Por
Silvia Ruano Ruiz
Para su segundo largometraje como director, Roger
Avary, coguionista junto a Tarantino de Pulp Fiction y
artífice de la fallida y excesiva Killing Zoe, se ha
basado en Las leyes de la atracción, articulando la adaptación
más fiel hasta la fecha de una novela de Bret Easton Ellis,
uno de los más radicales fustigadores de los vicios de la sociedad
norteamericana desde mediados de los 80, que ya creara (y nos
arrojara en pleno rostro) al monstruo fruto de los "valores"
imperantes en American Psycho.
Avary
transmuta así la hueca impresión que nos había producido su
anterior película, descolgándose con una cinta de vocación provocadora
y corrosiva que dispara contra todo lo que se mueve y no deja
títere con cabeza. El argumento nos presenta las andanzas de
un grupo de estudiantes universitarios en una escuela de arte
de New Hampshire; unos personajes adinerados y de clase alta
inmersos en una espiral de drogas, sexo y alcohol y sumidos
en el vacío existencial más absoluto, cuya única actividad consiste
en deambular de fiesta en fiesta, designadas con nombres tan
explícitos como la de "El culo del mundo", "Vístete para que
te follen", "La pre-fiesta de la fiesta del sábado por la noche"
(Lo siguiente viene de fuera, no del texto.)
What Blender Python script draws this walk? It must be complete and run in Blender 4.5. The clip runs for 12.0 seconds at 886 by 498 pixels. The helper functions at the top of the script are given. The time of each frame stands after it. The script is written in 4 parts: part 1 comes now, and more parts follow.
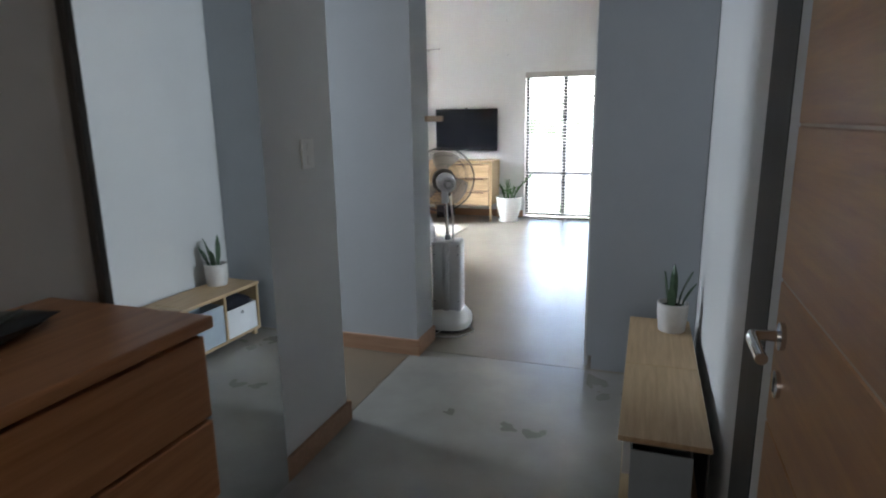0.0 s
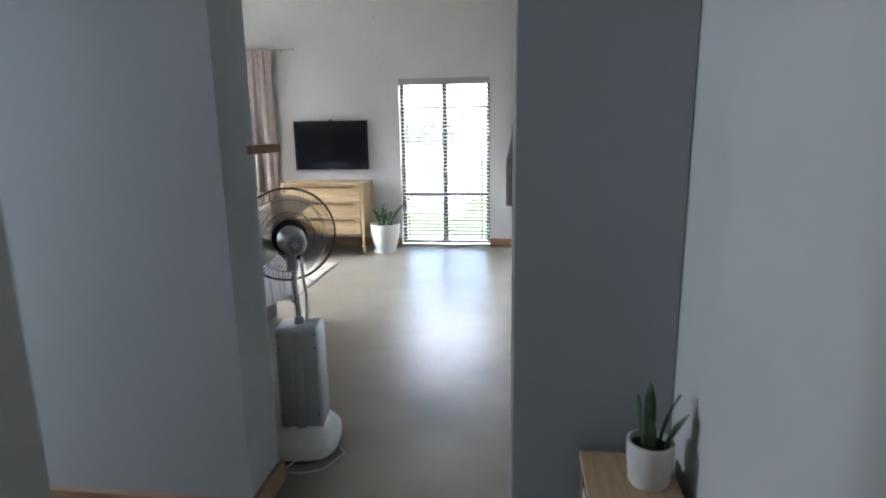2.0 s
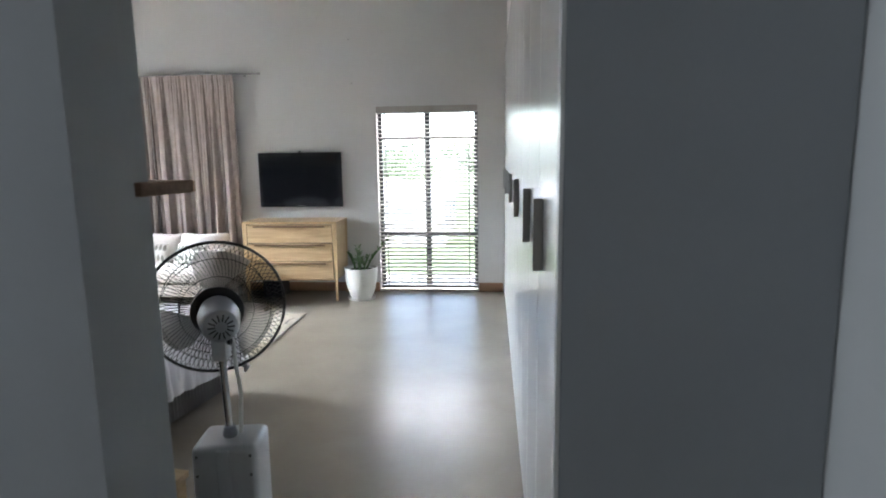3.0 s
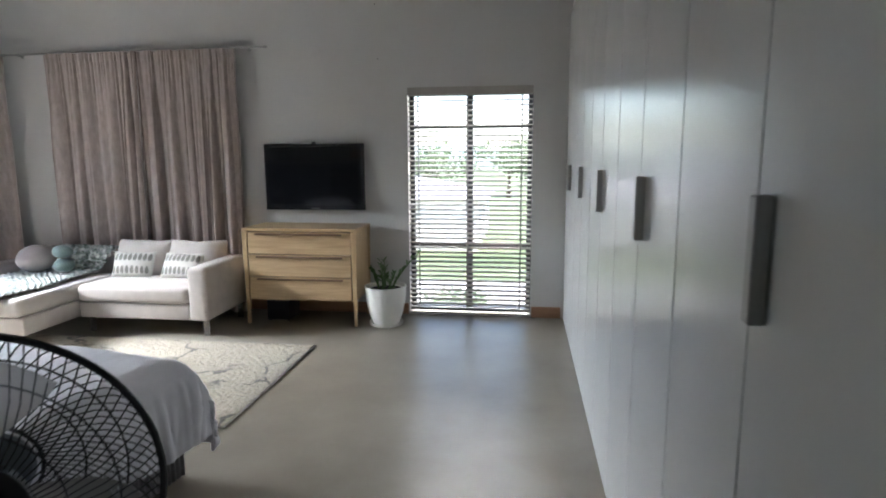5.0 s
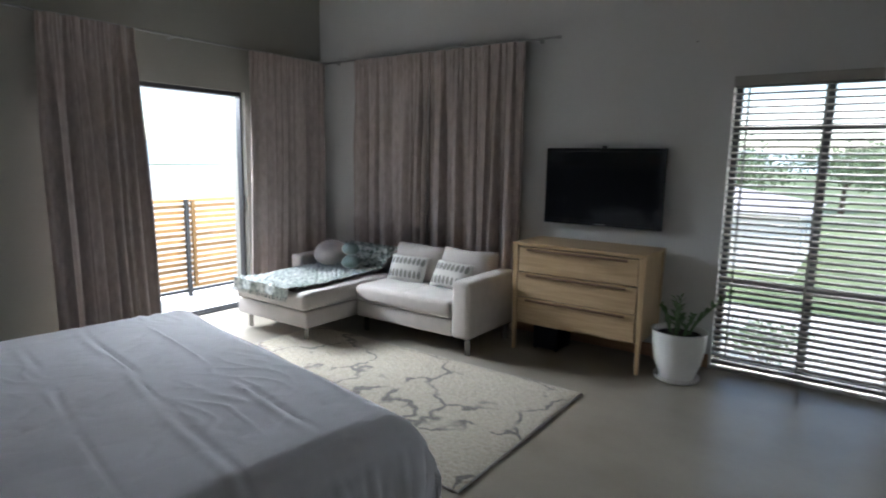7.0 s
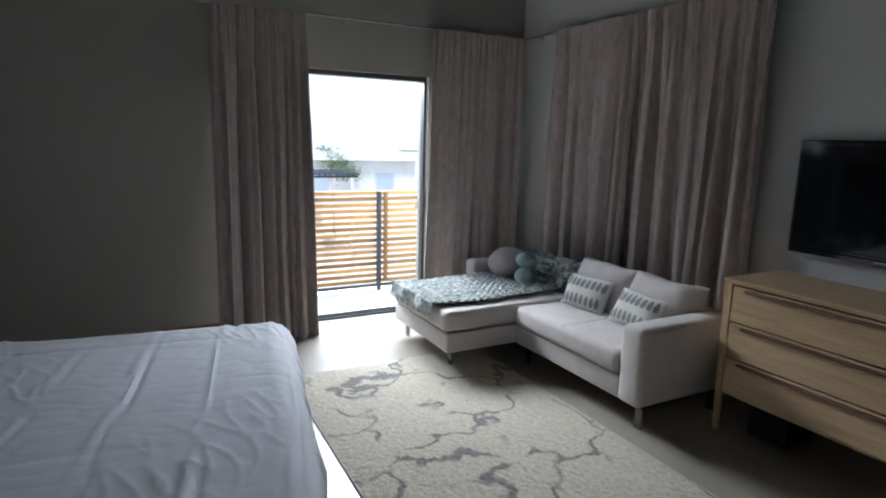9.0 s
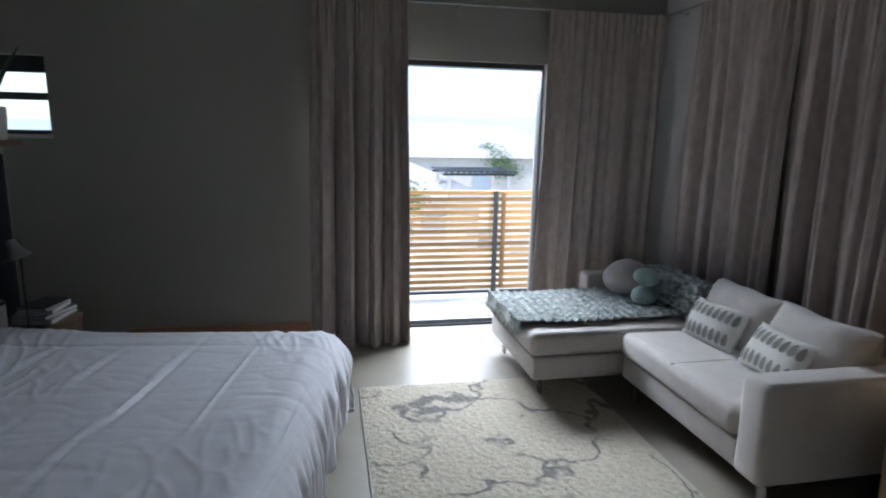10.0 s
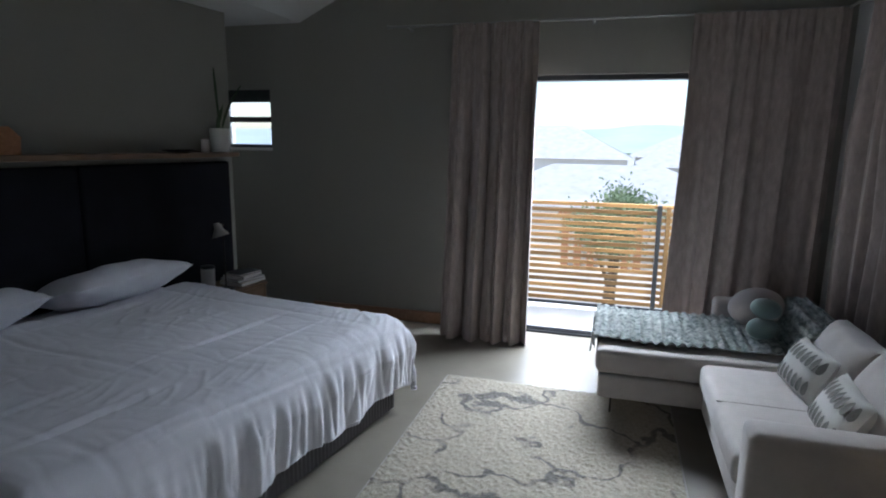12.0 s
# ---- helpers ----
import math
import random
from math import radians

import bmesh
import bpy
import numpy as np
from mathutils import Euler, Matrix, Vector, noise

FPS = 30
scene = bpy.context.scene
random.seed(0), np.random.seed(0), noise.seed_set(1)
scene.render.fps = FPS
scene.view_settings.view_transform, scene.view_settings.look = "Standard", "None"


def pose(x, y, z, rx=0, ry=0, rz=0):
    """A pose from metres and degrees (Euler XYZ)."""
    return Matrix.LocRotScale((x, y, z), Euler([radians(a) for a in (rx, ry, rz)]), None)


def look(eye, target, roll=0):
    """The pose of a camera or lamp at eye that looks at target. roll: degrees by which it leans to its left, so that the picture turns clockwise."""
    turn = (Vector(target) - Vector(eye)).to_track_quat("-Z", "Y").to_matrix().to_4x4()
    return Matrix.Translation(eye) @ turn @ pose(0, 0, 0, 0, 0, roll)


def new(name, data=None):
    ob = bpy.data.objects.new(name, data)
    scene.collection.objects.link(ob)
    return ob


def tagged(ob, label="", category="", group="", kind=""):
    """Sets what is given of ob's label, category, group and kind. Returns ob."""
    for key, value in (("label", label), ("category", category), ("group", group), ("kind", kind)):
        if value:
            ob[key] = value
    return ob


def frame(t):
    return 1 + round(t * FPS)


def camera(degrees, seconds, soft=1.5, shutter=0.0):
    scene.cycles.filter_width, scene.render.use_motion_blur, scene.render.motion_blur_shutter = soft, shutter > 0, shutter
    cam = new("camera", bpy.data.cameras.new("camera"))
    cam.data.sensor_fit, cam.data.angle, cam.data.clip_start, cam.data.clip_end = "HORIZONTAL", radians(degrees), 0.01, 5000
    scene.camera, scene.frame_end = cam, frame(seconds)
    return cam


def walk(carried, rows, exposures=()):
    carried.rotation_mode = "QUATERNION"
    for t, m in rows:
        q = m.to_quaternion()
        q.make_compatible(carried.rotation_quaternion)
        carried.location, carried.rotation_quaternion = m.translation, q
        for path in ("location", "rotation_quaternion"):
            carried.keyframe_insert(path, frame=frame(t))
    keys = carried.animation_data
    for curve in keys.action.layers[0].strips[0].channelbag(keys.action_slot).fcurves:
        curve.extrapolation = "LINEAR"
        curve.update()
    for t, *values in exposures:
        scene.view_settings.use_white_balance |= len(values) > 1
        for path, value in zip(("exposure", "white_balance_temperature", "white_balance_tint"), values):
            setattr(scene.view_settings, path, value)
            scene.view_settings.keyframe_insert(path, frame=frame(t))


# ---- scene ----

o la de "El fin del mundo".
Se trata de unos jóvenes que aprecian la cultura
(nótense los comentarios de uno de ellos sobre las pinturas
de Vermeer y Van Gogh o el libro de García Márquez, Cien
años de soledad, que aparece entre las pertenencias de otro),
pero no logran establecer un trato profundo y verdadero con
sus iguales ni comunicarse entre sí, revelándose incapaces de
abandonar una dinámica de la que anhelan escapar y que les aprisiona,
hasta abocarlos a la resignada aceptación de las "reglas del
juego" (a propósito, ¿por qué demonios no se ha traducido correctamente
el título y se ha preferido dar pie a la confusión con la obra
maestra de Jean Renoir?).
Es esta situación de soledad y aislamiento la
que les empuja hacia el otro, al que atribuyen siempre unas
cualidades que no posee (pero claro, ¿no es el amor acaso una
idealización de la persona amada?). De esta forma, Paul quiere
a Sean, que es heterosexual y no puede acceder a sus requerimientos;
Sean está prendado de Lauren a quién cree autora de las románticas
y sensibles cartas que recibe en su taquilla, que en realidad
provienen de otra chica en la que ni siquiera repara y que protagoniza
el momento más dramático de la película; y Lauren ama a Victor,
que ni siquiera la recuerda cuando regresa de su viaje. Es decir,
la vieja y eterna historia: cada uno está enamorado de quien
no le corresponde, pero este tópico desencuentro es expuesto
por el director con brillantes e ingeniosas soluciones técnicas
y visuales utilizadas funcionalmente, como la pantalla bipartita,
el "rebobinado" hacia atrás o la audaz secuencia en que se narra
a ritmo vertiginoso y anfetamínico el "colocado" periplo europeo
de Victor.
Bajo una apariencia luminosa, divertida, desenfadada
y amoral subyace, pues, una de las visiones más amargas, pesimistas
y desesperanzadas de las relaciones humanas que quien esto suscribe
recuerda haber presenciado en un cine en los últimos tiempos,
no en vano los personajes echan un polvo cada diez minutos sin
hacer nunca el amor y la única manifestación de sentimiento
por parte del protagonista es artificial y prestada: a Sean
le cae un copo de nieve que se desliza por su mejilla como una
lágrima, plano éste muy revelador de las auténticas intenciones
del film. La misma imagen del cartel anunciador con muñecos
de peluche en posturas propias del Kamasutra conectaría con
esos supuestos adultos de comportamientos irreflexivos e infantiles,
que acaban por verse enfrentados a la pérdida de la inocencia
y las frustraciones que conlleva el tránsito a la madurez.